■ Work to be completed: Would you transcribe the whole listing exactly, minus its pictures?
--------------------------------------------------
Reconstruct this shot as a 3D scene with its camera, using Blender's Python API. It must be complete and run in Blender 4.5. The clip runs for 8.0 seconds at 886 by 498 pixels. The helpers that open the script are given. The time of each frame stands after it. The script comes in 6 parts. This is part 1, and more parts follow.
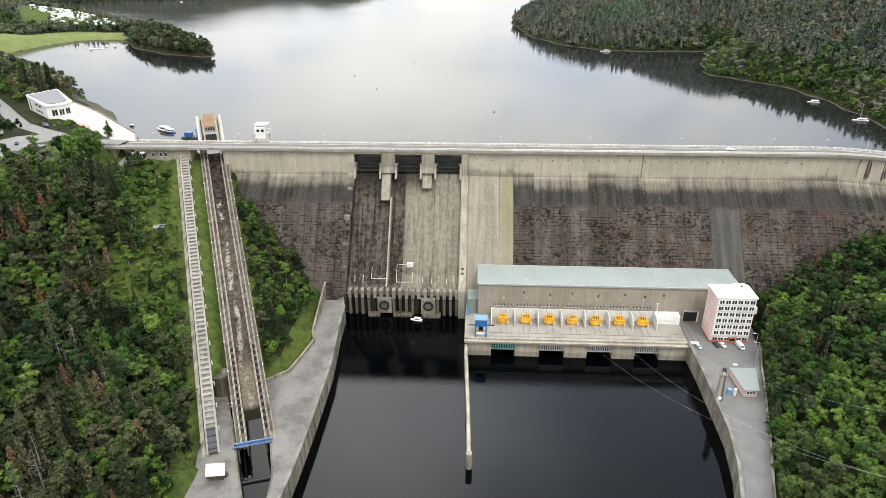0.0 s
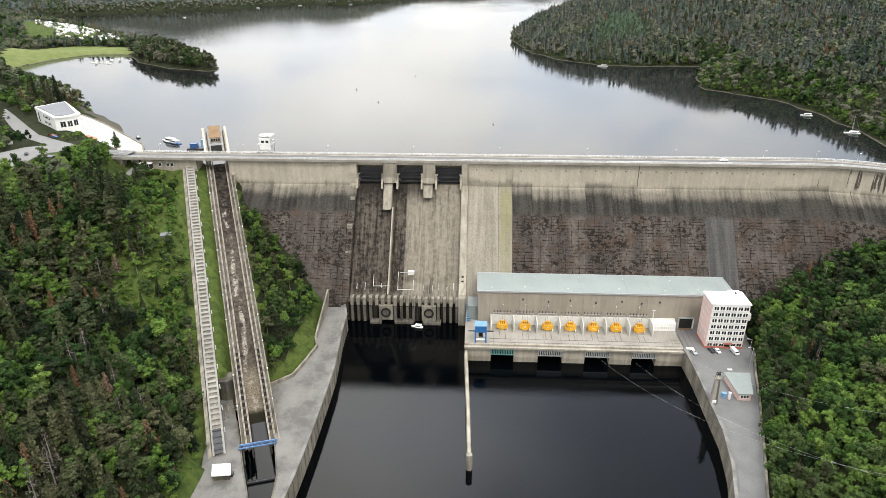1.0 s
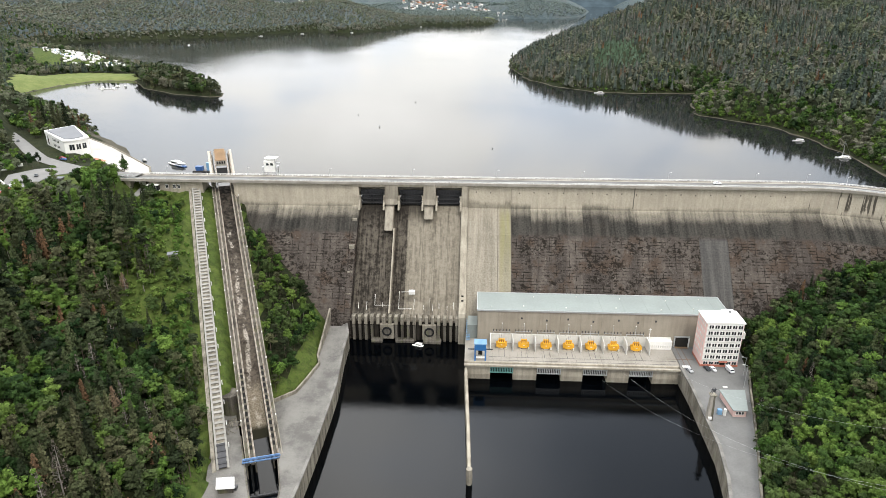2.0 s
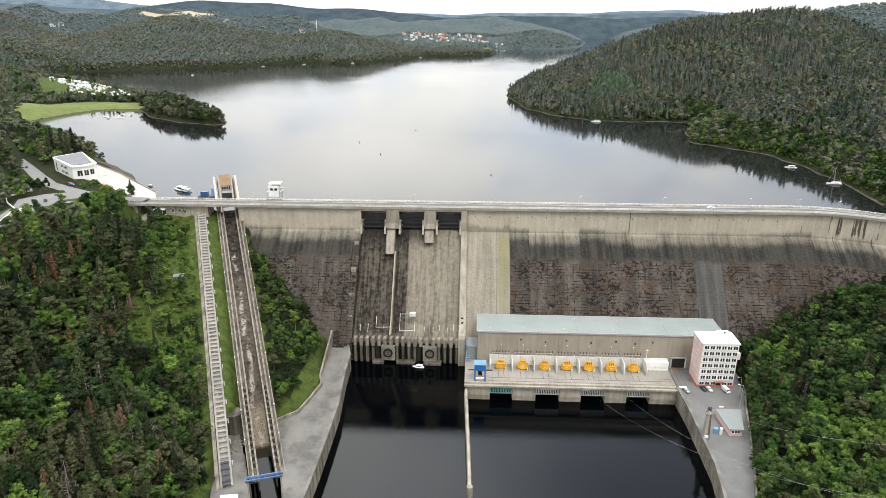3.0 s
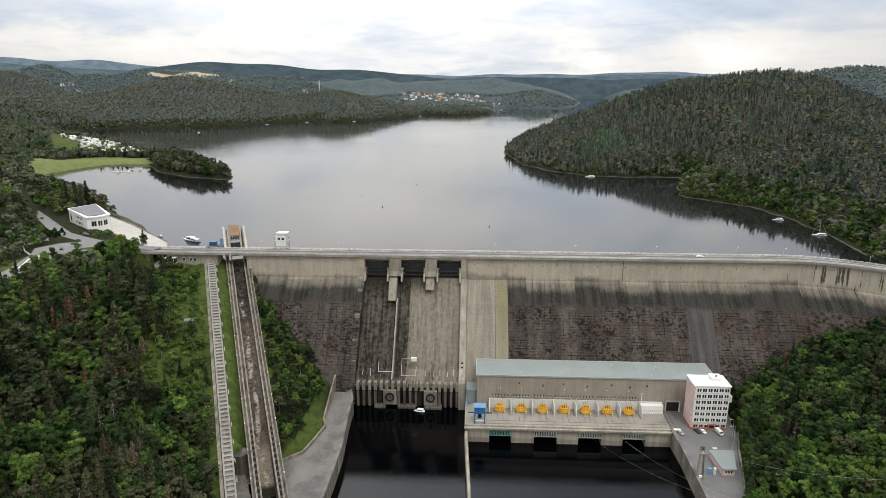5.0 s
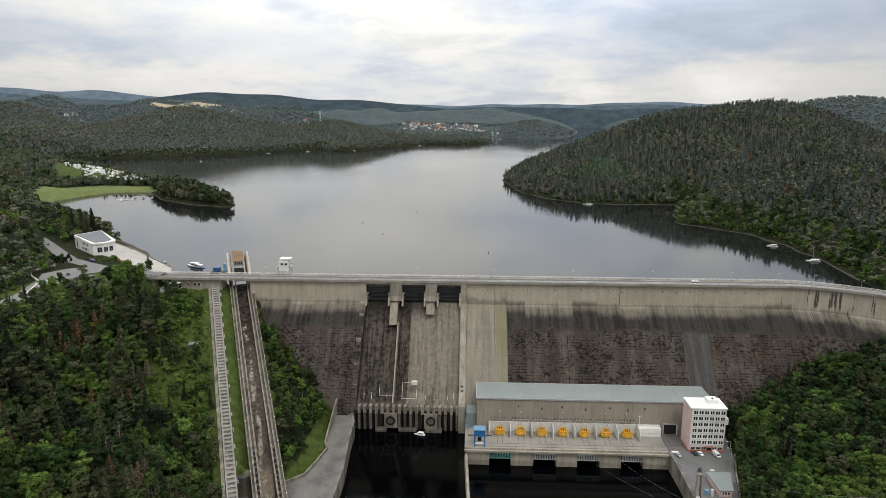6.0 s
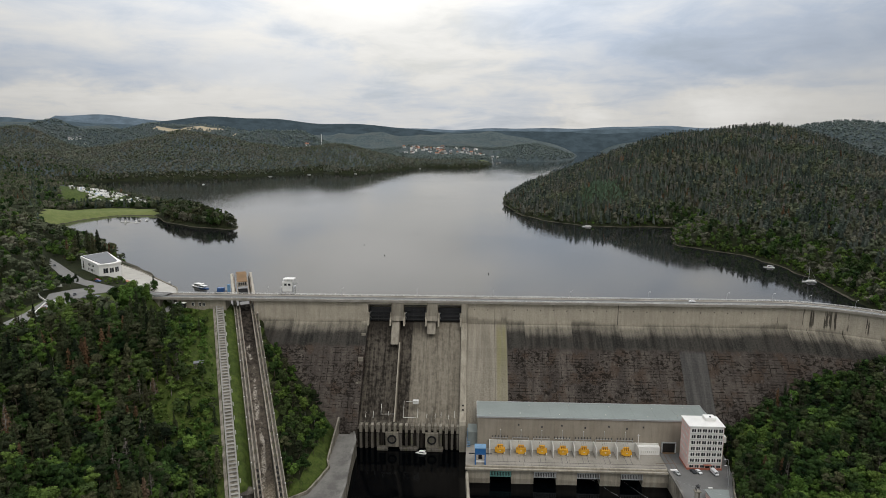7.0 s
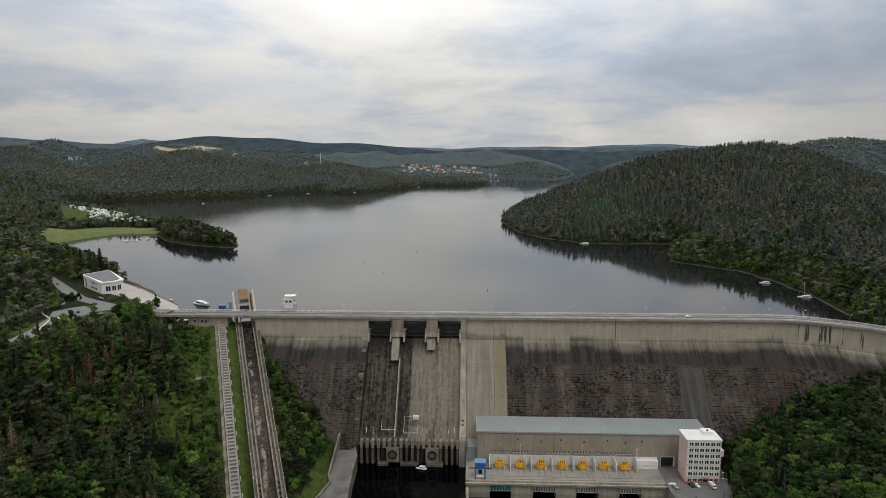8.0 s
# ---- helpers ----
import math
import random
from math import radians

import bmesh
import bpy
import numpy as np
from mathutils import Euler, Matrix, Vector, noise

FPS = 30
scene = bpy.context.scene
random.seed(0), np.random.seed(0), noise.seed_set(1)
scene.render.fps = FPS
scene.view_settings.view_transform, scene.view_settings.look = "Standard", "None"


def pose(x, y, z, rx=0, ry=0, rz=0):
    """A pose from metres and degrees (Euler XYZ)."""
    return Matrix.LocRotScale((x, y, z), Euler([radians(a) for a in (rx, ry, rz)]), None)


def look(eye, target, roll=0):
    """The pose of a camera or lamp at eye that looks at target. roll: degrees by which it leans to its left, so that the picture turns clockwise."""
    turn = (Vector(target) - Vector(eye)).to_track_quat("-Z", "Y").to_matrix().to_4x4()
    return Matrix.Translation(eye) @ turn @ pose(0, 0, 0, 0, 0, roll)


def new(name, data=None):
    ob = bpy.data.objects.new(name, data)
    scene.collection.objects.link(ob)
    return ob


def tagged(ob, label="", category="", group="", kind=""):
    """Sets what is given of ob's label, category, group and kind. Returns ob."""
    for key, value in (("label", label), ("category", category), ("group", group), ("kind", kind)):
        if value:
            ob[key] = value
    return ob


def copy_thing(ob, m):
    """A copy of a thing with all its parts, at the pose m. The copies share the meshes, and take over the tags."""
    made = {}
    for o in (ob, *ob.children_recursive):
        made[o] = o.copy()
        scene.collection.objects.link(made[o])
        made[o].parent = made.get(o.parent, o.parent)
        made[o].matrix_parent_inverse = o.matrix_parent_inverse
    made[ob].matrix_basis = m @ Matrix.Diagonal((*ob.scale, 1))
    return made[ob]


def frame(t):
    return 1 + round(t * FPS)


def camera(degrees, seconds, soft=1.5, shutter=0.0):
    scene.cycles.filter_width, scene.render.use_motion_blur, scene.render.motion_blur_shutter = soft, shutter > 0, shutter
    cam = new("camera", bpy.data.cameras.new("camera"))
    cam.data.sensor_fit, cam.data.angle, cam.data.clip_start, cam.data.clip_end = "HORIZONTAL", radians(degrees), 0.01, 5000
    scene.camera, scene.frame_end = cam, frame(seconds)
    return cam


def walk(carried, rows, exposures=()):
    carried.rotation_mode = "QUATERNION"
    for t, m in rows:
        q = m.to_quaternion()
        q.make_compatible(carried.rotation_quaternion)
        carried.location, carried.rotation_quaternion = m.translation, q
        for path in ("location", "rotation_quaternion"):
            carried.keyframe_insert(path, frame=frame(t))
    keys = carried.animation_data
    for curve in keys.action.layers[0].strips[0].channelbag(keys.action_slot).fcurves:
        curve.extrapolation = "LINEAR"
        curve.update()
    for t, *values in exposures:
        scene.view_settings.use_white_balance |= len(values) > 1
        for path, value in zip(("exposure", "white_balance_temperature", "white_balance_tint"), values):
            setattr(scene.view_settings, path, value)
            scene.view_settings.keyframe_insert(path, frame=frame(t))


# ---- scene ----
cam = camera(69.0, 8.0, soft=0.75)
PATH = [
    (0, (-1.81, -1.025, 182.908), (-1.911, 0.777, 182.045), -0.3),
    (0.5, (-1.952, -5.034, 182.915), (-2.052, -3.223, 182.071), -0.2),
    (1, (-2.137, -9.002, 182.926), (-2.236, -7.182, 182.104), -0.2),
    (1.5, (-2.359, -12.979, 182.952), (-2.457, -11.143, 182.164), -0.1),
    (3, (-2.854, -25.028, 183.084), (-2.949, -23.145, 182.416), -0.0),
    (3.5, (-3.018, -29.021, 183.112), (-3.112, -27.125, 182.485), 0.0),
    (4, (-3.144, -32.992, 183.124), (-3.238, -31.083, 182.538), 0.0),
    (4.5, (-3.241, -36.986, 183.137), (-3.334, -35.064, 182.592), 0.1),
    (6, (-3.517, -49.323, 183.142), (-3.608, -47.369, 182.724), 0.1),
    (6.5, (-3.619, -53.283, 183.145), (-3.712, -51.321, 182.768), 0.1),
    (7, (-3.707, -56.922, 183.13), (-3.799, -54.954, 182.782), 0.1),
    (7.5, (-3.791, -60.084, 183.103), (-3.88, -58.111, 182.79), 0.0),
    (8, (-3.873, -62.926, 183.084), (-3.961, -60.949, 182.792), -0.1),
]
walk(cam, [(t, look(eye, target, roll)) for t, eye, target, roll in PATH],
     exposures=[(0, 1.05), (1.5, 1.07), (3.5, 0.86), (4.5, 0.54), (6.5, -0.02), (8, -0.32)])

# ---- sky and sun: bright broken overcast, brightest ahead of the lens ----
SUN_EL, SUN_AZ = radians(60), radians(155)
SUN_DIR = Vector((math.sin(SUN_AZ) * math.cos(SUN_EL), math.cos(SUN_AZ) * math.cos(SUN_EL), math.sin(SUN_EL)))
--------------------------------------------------
■ Final result:
Reconstruct this shot as a 3D scene with its camera, using Blender's Python API. It must be complete and run in Blender 4.5. The clip runs for 8.0 seconds at 886 by 498 pixels. The helpers that open the script are given. The time of each frame stands after it. The script comes in 6 parts. This is part 1, and more parts follow.
0.0 s
1.0 s
2.0 s
3.0 s
5.0 s
6.0 s
7.0 s
8.0 s
# ---- helpers ----
import math
import random
from math import radians

import bmesh
import bpy
import numpy as np
from mathutils import Euler, Matrix, Vector, noise

FPS = 30
scene = bpy.context.scene
random.seed(0), np.random.seed(0), noise.seed_set(1)
scene.render.fps = FPS
scene.view_settings.view_transform, scene.view_settings.look = "Standard", "None"


def pose(x, y, z, rx=0, ry=0, rz=0):
    """A pose from metres and degrees (Euler XYZ)."""
    return Matrix.LocRotScale((x, y, z), Euler([radians(a) for a in (rx, ry, rz)]), None)


def look(eye, target, roll=0):
    """The pose of a camera or lamp at eye that looks at target. roll: degrees by which it leans to its left, so that the picture turns clockwise."""
    turn = (Vector(target) - Vector(eye)).to_track_quat("-Z", "Y").to_matrix().to_4x4()
    return Matrix.Translation(eye) @ turn @ pose(0, 0, 0, 0, 0, roll)


def new(name, data=None):
    ob = bpy.data.objects.new(name, data)
    scene.collection.objects.link(ob)
    return ob


def tagged(ob, label="", category="", group="", kind=""):
    """Sets what is given of ob's label, category, group and kind. Returns ob."""
    for key, value in (("label", label), ("category", category), ("group", group), ("kind", kind)):
        if value:
            ob[key] = value
    return ob


def copy_thing(ob, m):
    """A copy of a thing with all its parts, at the pose m. The copies share the meshes, and take over the tags."""
    made = {}
    for o in (ob, *ob.children_recursive):
        made[o] = o.copy()
        scene.collection.objects.link(made[o])
        made[o].parent = made.get(o.parent, o.parent)
        made[o].matrix_parent_inverse = o.matrix_parent_inverse
    made[ob].matrix_basis = m @ Matrix.Diagonal((*ob.scale, 1))
    return made[ob]


def frame(t):
    return 1 + round(t * FPS)


def camera(degrees, seconds, soft=1.5, shutter=0.0):
    scene.cycles.filter_width, scene.render.use_motion_blur, scene.render.motion_blur_shutter = soft, shutter > 0, shutter
    cam = new("camera", bpy.data.cameras.new("camera"))
    cam.data.sensor_fit, cam.data.angle, cam.data.clip_start, cam.data.clip_end = "HORIZONTAL", radians(degrees), 0.01, 5000
    scene.camera, scene.frame_end = cam, frame(seconds)
    return cam


def walk(carried, rows, exposures=()):
    carried.rotation_mode = "QUATERNION"
    for t, m in rows:
        q = m.to_quaternion()
        q.make_compatible(carried.rotation_quaternion)
        carried.location, carried.rotation_quaternion = m.translation, q
        for path in ("location", "rotation_quaternion"):
            carried.keyframe_insert(path, frame=frame(t))
    keys = carried.animation_data
    for curve in keys.action.layers[0].strips[0].channelbag(keys.action_slot).fcurves:
        curve.extrapolation = "LINEAR"
        curve.update()
    for t, *values in exposures:
        scene.view_settings.use_white_balance |= len(values) > 1
        for path, value in zip(("exposure", "white_balance_temperature", "white_balance_tint"), values):
            setattr(scene.view_settings, path, value)
            scene.view_settings.keyframe_insert(path, frame=frame(t))


# ---- scene ----
cam = camera(69.0, 8.0, soft=0.75)
PATH = [
    (0, (-1.81, -1.025, 182.908), (-1.911, 0.777, 182.045), -0.3),
    (0.5, (-1.952, -5.034, 182.915), (-2.052, -3.223, 182.071), -0.2),
    (1, (-2.137, -9.002, 182.926), (-2.236, -7.182, 182.104), -0.2),
    (1.5, (-2.359, -12.979, 182.952), (-2.457, -11.143, 182.164), -0.1),
    (3, (-2.854, -25.028, 183.084), (-2.949, -23.145, 182.416), -0.0),
    (3.5, (-3.018, -29.021, 183.112), (-3.112, -27.125, 182.485), 0.0),
    (4, (-3.144, -32.992, 183.124), (-3.238, -31.083, 182.538), 0.0),
    (4.5, (-3.241, -36.986, 183.137), (-3.334, -35.064, 182.592), 0.1),
    (6, (-3.517, -49.323, 183.142), (-3.608, -47.369, 182.724), 0.1),
    (6.5, (-3.619, -53.283, 183.145), (-3.712, -51.321, 182.768), 0.1),
    (7, (-3.707, -56.922, 183.13), (-3.799, -54.954, 182.782), 0.1),
    (7.5, (-3.791, -60.084, 183.103), (-3.88, -58.111, 182.79), 0.0),
    (8, (-3.873, -62.926, 183.084), (-3.961, -60.949, 182.792), -0.1),
]
walk(cam, [(t, look(eye, target, roll)) for t, eye, target, roll in PATH],
     exposures=[(0, 1.05), (1.5, 1.07), (3.5, 0.86), (4.5, 0.54), (6.5, -0.02), (8, -0.32)])

# ---- sky and sun: bright broken overcast, brightest ahead of the lens ----
SUN_EL, SUN_AZ = radians(60), radians(155)
SUN_DIR = Vector((math.sin(SUN_AZ) * math.cos(SUN_EL), math.cos(SUN_AZ) * math.cos(SUN_EL), math.sin(SUN_EL)))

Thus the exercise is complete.